The best upgrade you can buy for your system...
There is good reason to leave a system on so as to not excessivly
power cycle it. And then we apply numbers. Amazing how numbers expose
junk science reasoning. For example, power switch is typically rated
for 100,000 cycle: seven times every day of the year for .... 39
years. IOW worry about something that is totally irrelevant.
These decrees about power cycling (thermal cycling) as destructive
are chock full of technical ignorance, no numbers, and even forgets
that normal operation is also power cycling and thermal cycling.
Semiconductors are manufactured in repeated cycles from room
temperature to upwards of 900 degrees. Now that is real thermal
cycling - and it is not destructive. Do same items get thermal cycled
when temperature varies less than 100 degree? Of course not. Yes
thermal cycling is destructive. And again we apply numbers. After how
many generations? When doing it seven times every day - including
holidays and vacation? Junk science proclamaitions must routinely
avoid numbers so as to promote myths.
Stress from power on is irrelevant. But then electronics also
contain additional protection layers that makes that power cycling
irrelevant: inrush current limiter. More information unknown to those
who just *know* power cycling must be destructive. That is the problem
with junk science. It never first learns about basic technology - even
a 1950 technology called inrush current limiter - AND completely avoids
numbers. Once numbers are provided,, then it is obvious: turn it off
when done just like a TV or radio to perserve life expectancy and
eliminate wasteful power consumption.
Nonsense about "thermal cycling" is classic "snake oil".
Meanwhile, note what was posted about light bulbs. However, when one
first learns science or even consults ight bulb industry specs: power
cycling is not destructive to light bulbs. If power cycling was
destrutive, then orange traffic signals - power cycling all night long
- would be first to burn out; would often be seen failed. Those bulbs
fail so infrequently that sometimes the bulbs power cycled most -
orange - are not even replaced by LEDs. Reality - even using numbers
from the light bulb manufacturers - light bulb life expectancy is a
function of voltage and hours of operation. Power cycling is
irrelevant. There is no formula to relate power cycling to light bulb
life expectancy.

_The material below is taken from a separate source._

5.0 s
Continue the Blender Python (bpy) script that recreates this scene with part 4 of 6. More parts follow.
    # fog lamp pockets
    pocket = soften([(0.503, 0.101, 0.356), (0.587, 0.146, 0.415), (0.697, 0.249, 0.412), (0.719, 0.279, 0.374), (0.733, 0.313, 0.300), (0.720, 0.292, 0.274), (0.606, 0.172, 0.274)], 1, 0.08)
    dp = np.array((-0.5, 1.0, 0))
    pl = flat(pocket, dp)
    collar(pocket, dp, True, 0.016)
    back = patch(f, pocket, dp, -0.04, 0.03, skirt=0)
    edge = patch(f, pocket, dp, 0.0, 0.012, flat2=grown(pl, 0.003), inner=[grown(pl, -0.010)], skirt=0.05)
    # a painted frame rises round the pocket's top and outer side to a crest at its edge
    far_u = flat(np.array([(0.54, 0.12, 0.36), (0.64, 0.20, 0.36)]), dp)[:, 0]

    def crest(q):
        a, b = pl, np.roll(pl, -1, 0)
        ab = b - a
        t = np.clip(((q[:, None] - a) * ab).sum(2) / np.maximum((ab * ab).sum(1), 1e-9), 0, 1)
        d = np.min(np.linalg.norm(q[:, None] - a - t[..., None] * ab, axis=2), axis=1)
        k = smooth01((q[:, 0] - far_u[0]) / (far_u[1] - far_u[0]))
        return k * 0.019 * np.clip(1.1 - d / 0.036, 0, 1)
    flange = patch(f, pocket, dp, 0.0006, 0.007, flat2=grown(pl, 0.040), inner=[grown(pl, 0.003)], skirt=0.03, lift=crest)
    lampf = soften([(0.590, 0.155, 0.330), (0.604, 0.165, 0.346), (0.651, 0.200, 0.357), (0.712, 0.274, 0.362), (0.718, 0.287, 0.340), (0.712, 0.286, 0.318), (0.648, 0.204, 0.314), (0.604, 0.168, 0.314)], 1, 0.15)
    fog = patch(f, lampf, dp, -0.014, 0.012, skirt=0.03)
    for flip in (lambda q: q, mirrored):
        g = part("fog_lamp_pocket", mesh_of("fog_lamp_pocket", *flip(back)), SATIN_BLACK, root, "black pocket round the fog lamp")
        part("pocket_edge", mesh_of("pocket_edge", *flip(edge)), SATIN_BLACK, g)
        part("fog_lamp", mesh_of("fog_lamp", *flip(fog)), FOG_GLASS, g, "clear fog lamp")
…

But there are plenty of formulas from real world
scientists (not junk scientists) that relate life expectancy to voltage
and hours.
Just like 'thermal cycling', light bulb life expectancy is related to
power cycling only when junk science - including no science AND
especially no numbers - is promoted. Lurkers are warned about those
who always just know - and yet don't do the numbers.
Glenn Richards is invited to cite how electronics is manufactured at
upwards of 900 degrees for multiple times - and it not "thermal
stressed". Glenn Richards is invited to cite industry science (and I
will even help him by providing the light bulb industry bible found in
any good library: IES Lighting Handbook) to cite industry science that
demonstrates a relationship between power cycling (thermal cycling) and
life bulb life expectancy.
Glenn Richards wrote:
Mike Cawood, HND BIT wrote:
My late wife's stepfather, W Cutler of Wolverhampton, read in some
mentally deranged hifi magazine that you should always keep the
system switched on, ...
Yes... when hi-fi magazines talk about leaving the system switched on
permanently... I don't think that's *quite* what they meant!

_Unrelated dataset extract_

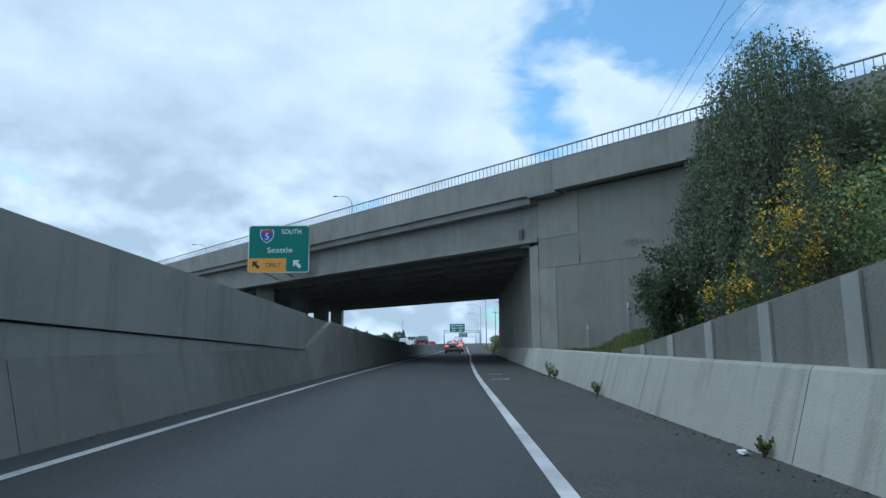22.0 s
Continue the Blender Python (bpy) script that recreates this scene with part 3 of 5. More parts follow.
def slab(face, y0, y1, z0, z1a, z1b, d0, d1, gap=0.0):
    """A piece of wall between two stations, with a sloping top."""
    ya, yb = y0 + gap, y1 - gap
    v = [(face(ya) + d0, ya, z0), (face(yb) + d0, yb, z0), (face(yb) + d0, yb, z1b), (face(ya) + d0, ya, z1a),
         (face(ya) + d1, ya, z0), (face(yb) + d1, yb, z0), (face(yb) + d1, yb, z1b), (face(ya) + d1, ya, z1a)]
    f = [(3, 2, 1, 0), (4, 5, 6, 7), (0, 1, 5, 4), (1, 2, 6, 5), (2, 3, 7, 6), (3, 0, 4, 7)]
    return v, f


# the stations of the uprights
marks = np.array([(-8, 70.2), (-7, 70.93), (-6, 72.15), (0, 79.65), (3, 83.55), (7, 88.9), (9, 91.6), (12, 95.6), (15, 99.75), (19, 105.4), (23, 110.95), (24, 112.4), (27, 116.9), (31, 122.5), (33, 125.5), (36, 129.9), (40, 135.75), (47, 145.4), (52, 152.45), (76, 186.4)])
stations = np.interp(np.arange(-8, 76), marks[:, 0], marks[:, 1]) - 0.1
# the bands under the parapet grow slightly along the wall
BAND = line([(60, 0.83), (88, 0.85), (102, 0.94), (122, 0.95), (145, 1.03), (200, 1.03)], 5)
roof = lambda q: TOP_L(q) - 1.93 * BAND(q)
for n, y in zip(range(-8, 75), stations):
    COL = float(np.interp(n + 1, np.arange(-8, 76), stations)) - y
    if roof(y) > 1.1 and n > -8:
        v, f = slab(XL, y, y + 0.18, 1.0, roof(y), roof(y + 0.18), -0.08, 0.035)
        put("upright", mesh("upright", v, f, M_UPRIGHT), wall_l)
    ya, yb = y + 0.185, y + COL - 0.005
    z = 1.0
    fall = max(0.0, y - 98) * 0.012
    seams = [1.56, 3.05, 4.54, 6.0] if n % 2 else [2.31, 3.79, 5.27, 6.7]
    for z1 in (q - fall for q in seams):
        ta, tb = min(z1, roof(ya)), min(z1, roof(yb))
        if tb > z + 0.06:
            v, f = slab(XL, ya, yb, z, ta, tb, -0.08, 0.0)
            put("panel", mesh("panel", v, f, M_PANEL), wall_l)
        z = z1 + 0.03


def coping(y0, y1, a, b, out, name, mat):
    def ring(y):
        t = TOP_L(y)
        k = BAND(y)
        lo, hi = max(t - b * k, 0.9), max(t - a * k, 0.92)
        return [(XL(y) - 0.55, lo), (XL(y) + out, lo), (XL(y) + out, hi), (XL(y) - 0.55, hi)]
    swept(name, ring, y0 + 0.006, y1 - 0.006, 2.0, mat, wall_l)


# the parapet stops short of the bridge, where the barrier climbs to the wall top
y, P_END = L0, 204.45
while y < P_END - 1:
    end = min(y + 18.0, P_END)
    coping(y, end, 0.0, 1.10, 0.25, "parapet", M_COPE)
    if TOP_L(y) - 1.18 > 0.95:
        coping(y, end, 1.132, 1.59, 0.21, "coping_band", M_COPE)
    if TOP_L(y) - 1.66 > 0.95:
        coping(y, end, 1.62, 2.0, 0.17, "coping_band", M_COPE)
    if TOP_L(y) - 1.15 > 0.95:
        coping(y, end, 1.09, min(1.95, TOP_L(y) - 0.95), 0.1, "backing_strip", M_PANEL)
    y = end
coping(P_END, 209.5, 0.0, 1.1, 0.09, "parapet_end", M_RECESS)
CLIMB = lambda q: min(TOP_L(q), 1.05 + max(q - 204.8, 0) * 0.275)
for a, b in ((204.77, 212.9), (212.9, 219.4), (219.4, 225.0), (225.0, 230.5), (230.5, L1)):
    def ring(q):
        h = CLIMB(q)
        top_out = 0.17 + 0.06 * min(max(q - 204.8, 0) / 3, 1)
        return [(XL(q) - 0.55, -0.1), (XL(q) + 0.46, -0.1), (XL(q) + 0.455, 0.0), (XL(q) + 0.44, 0.05), (XL(q) + top_out + 0.03, h - 0.05), (XL(q) + top_out, h), (XL(q) - 0.55, h)]
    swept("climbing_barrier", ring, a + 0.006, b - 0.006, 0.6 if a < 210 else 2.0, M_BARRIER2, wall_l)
# pale lime runs below the top
for q0, wide, long in ((211.97, 0.035, 1.1), (214.47, 0.05, 0.9), (215.02, 0.04, 1.0), (206.9, 0.03, 0.3)):
    vv, ff = [], []
    for k in range(7):
        u = k / 6
        yy = q0 + 0.35 * u + 0.05 * math.sin(5 * u + q0)
        h = CLIMB(yy)
        zz = h - 0.06 - long * u
        x = XL(yy) + 0.44 + (0.26 - 0.44) * (zz - 0.05) / (h - 0.1) + 0.006
        half = wide * (1 - 0.75 * u) * (1.0 + 0.3 * math.sin(9 * u))
        vv += [(x, yy - half, zz), (x, yy + half, zz)]
    ff = [(2 * k, 2 * k + 1, 2 * k + 3, 2 * k + 2) for k in range(6)]
    put("lime_run", mesh("lime_run", vv, ff, M_LIME), wall_l, "pale lime run-off")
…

Actually there's a lot to be said for leaving your kit on all the time
(if you're using it for more than say 8 hours in a day)... it eliminates
the "thermal cycling" effect. No, this is nothing to do with snake oil
or esoteric audiophile theories. If you heat metal up to 40-50 degrees
it expands, cool it back down to 18-20 degrees (normal room temperature)
it'll contract. Enough cycles and it'll fracture.
Also it avoids the surge current when you power it up. Think light bulbs
- they nearly always fail when you turn the power on. A sudden inrush
current into a cold filament causes a thermal shock. As an aside, the
bulbs for my wall lights in my living room are quite expensive, so I've
wired them through a 'soft switch' which fades them up to full
brightness when you turn them on and fades down to dark when you turn
them off. Practical advantage is that it avoids thermal shock to the
bulbs... and it looks *really* cool!